Dans le cas de Russia Today, une première chose frappe immédiatement l’observateur : la chaîne d’information russe dispose d’une journaliste à Damas, ce qui la distingue des médias occidentaux ou d’Al Jazeera dont les reporters sont interdits d’entrer sur le territoire syrien et travaillent donc depuis Beyrouth, Amman ou la frontière turque. Cette spécificité suscite naturellement l’intérêt puisque une présence sur place devrait permettre d’avoir un éclairage au plus proche de la réalité vécue aujourd’hui par les Syriens et notamment par les Damascènes.
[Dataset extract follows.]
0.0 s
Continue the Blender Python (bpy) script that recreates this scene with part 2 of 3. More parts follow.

Mais c’est le contenu de l’information qui présente le plus grand intérêt. La présentation des événements en Syrie dans une perspective russe est fascinante. L’ensemble des interventions et des reportages et plus encore les commentaires des différents consultants sélectionnés par la chaîne visent à accréditer une seule et même thèse : le régime de Bashar Al-Assad est confronté à un mouvement insurrectionnel de type terroriste qui ne résulte pas tant de la mobilisation d’une partie de la population syrienne contre la dictature en place depuis 40 ans mais de l’alliance de cellules terroristes et de combattants venus de pays étrangers, équipes et financés par l’Arabie Saoudite, le Qatar, la Turquie, les Etats-Unis et l’Europe. Pour paraphraser un«analyste» interviewé sur Russia Today, la guerre civile en Syrie résulterait d’une vaste opération d’infiltration militaire de l’OTAN financée par les pétrodollars du Golfe arabo-persique et s’appuyant en cas de besoin sur des militants d’Al-Qaeda.
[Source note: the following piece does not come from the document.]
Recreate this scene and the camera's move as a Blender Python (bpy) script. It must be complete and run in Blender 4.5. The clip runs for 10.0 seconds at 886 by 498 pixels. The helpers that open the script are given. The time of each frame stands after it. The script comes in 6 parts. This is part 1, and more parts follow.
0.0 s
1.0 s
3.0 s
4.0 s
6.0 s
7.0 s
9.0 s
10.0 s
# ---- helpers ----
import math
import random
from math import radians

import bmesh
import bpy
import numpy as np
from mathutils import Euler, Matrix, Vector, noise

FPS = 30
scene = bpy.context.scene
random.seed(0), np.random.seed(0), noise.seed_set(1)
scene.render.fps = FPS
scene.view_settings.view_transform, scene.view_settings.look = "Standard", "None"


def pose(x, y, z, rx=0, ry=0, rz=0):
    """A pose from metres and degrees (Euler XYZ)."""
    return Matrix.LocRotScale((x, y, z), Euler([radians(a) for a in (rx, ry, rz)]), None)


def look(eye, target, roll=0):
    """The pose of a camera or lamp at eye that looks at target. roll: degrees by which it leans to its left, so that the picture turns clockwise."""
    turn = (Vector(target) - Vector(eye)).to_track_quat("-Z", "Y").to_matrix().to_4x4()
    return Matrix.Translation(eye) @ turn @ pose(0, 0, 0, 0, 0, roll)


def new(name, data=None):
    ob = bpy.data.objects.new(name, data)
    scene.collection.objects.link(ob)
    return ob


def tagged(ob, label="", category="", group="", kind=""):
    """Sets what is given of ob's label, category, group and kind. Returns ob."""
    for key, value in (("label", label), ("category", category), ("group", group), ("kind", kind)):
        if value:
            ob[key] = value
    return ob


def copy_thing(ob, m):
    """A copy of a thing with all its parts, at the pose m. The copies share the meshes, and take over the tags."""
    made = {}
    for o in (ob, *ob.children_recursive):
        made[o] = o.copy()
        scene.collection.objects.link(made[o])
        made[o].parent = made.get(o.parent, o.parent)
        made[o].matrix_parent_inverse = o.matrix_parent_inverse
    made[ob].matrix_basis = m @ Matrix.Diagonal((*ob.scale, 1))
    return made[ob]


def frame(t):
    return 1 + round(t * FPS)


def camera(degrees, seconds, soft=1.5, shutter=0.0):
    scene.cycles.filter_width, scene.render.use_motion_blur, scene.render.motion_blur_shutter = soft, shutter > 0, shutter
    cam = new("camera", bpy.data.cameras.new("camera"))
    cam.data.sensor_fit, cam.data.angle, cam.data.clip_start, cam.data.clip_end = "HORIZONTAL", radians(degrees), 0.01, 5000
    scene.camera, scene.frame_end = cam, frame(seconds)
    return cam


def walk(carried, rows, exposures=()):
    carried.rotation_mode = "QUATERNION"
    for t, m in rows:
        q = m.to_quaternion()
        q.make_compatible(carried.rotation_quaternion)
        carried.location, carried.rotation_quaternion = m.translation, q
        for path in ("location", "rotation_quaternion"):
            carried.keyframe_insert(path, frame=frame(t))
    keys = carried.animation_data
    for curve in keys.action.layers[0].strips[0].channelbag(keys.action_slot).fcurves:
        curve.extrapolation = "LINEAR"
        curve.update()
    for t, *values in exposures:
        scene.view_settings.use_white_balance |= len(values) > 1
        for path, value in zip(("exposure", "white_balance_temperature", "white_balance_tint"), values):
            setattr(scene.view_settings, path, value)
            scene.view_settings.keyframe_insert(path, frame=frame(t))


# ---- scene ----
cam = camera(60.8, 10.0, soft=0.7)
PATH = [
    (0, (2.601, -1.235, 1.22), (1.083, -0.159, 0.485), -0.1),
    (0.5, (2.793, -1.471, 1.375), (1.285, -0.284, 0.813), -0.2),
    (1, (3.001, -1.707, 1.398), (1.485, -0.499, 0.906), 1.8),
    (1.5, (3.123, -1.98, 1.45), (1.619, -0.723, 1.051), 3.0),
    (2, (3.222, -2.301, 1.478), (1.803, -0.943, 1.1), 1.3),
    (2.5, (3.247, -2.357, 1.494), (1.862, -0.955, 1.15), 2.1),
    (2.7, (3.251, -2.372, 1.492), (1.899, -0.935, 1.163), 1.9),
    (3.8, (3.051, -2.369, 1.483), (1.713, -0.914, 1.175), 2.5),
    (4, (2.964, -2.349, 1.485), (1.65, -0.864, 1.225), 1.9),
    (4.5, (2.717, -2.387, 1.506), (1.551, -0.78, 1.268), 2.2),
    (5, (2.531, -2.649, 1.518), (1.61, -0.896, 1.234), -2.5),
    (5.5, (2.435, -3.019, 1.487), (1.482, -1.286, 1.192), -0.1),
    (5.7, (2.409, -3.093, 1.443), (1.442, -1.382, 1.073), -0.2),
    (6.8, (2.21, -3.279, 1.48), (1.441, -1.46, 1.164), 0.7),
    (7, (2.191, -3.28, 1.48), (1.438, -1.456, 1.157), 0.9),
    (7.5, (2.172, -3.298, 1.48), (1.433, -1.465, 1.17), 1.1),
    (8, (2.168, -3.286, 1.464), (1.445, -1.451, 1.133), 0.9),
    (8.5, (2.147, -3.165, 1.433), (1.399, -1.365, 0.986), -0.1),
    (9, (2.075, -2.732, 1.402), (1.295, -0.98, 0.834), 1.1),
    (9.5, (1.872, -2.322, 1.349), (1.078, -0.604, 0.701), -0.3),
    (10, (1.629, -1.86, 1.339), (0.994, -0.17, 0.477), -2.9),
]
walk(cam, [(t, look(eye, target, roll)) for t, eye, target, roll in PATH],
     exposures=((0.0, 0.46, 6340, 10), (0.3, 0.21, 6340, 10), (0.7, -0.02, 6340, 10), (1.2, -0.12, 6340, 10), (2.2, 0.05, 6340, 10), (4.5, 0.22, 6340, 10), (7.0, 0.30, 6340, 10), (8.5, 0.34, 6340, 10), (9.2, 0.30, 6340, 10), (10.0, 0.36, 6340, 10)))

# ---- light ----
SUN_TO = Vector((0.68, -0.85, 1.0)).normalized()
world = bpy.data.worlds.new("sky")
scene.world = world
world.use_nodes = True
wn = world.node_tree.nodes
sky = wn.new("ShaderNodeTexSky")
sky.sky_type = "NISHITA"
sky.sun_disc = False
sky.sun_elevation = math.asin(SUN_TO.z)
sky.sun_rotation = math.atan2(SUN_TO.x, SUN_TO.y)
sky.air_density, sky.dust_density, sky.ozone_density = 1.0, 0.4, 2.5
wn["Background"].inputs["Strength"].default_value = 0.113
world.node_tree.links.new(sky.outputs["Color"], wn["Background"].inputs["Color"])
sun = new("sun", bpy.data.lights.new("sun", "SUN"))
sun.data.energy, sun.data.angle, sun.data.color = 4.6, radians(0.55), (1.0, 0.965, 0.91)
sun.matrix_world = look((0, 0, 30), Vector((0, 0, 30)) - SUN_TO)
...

L’atrocité de la répression orchestrée par le régime, les crimes commis par celui-ci depuis 16 mois, la torture, les assassinats politiques d’opposants et de leurs familles, tout cela n’est jamais évoqué ; tout au plus certains commentateurs font-ils, occasionnellement, mention de la nécessité pour la Syrie de «poursuivre son chemin sur la voie de la démocratie», ce qui fournit l’opportunité de mettre en exergue la «bonne volonté» du président syrien, naturellement désireux d’engager un dialogue de réconciliation nationale ! La nécessité de poursuivre voire d’intensifier la répression est implicitement légitimée par les interviews de Damascènes ordinaires qui témoignent de leurs inquiétudes et clament haut et fort la nécessité«d’éradiquer ces terroristes et ces criminels». Quant à la solution à la fin du conflit syrien, elle est ressassée à longueur d’émission par les commentateurs : l’Occident et les Pays du Golfe doivent cesser leur appui à l’Armée Syrienne Libre, amener le Conseil National Syrien à résipiscence et «laisser le peuple syrien décider seul de son futur». Il appartient à la Russie (dont il est régulièrement rappelé qu’elle ne prend pas parti dans ce conflit, car elle est soucieuse du respect de l’indépendance des Etats), à la Chine et à l’Iran de s’allier contre ces tentatives de «déstabilisation criminelle d’un état souverain», fondamentalement «contraires au droit international».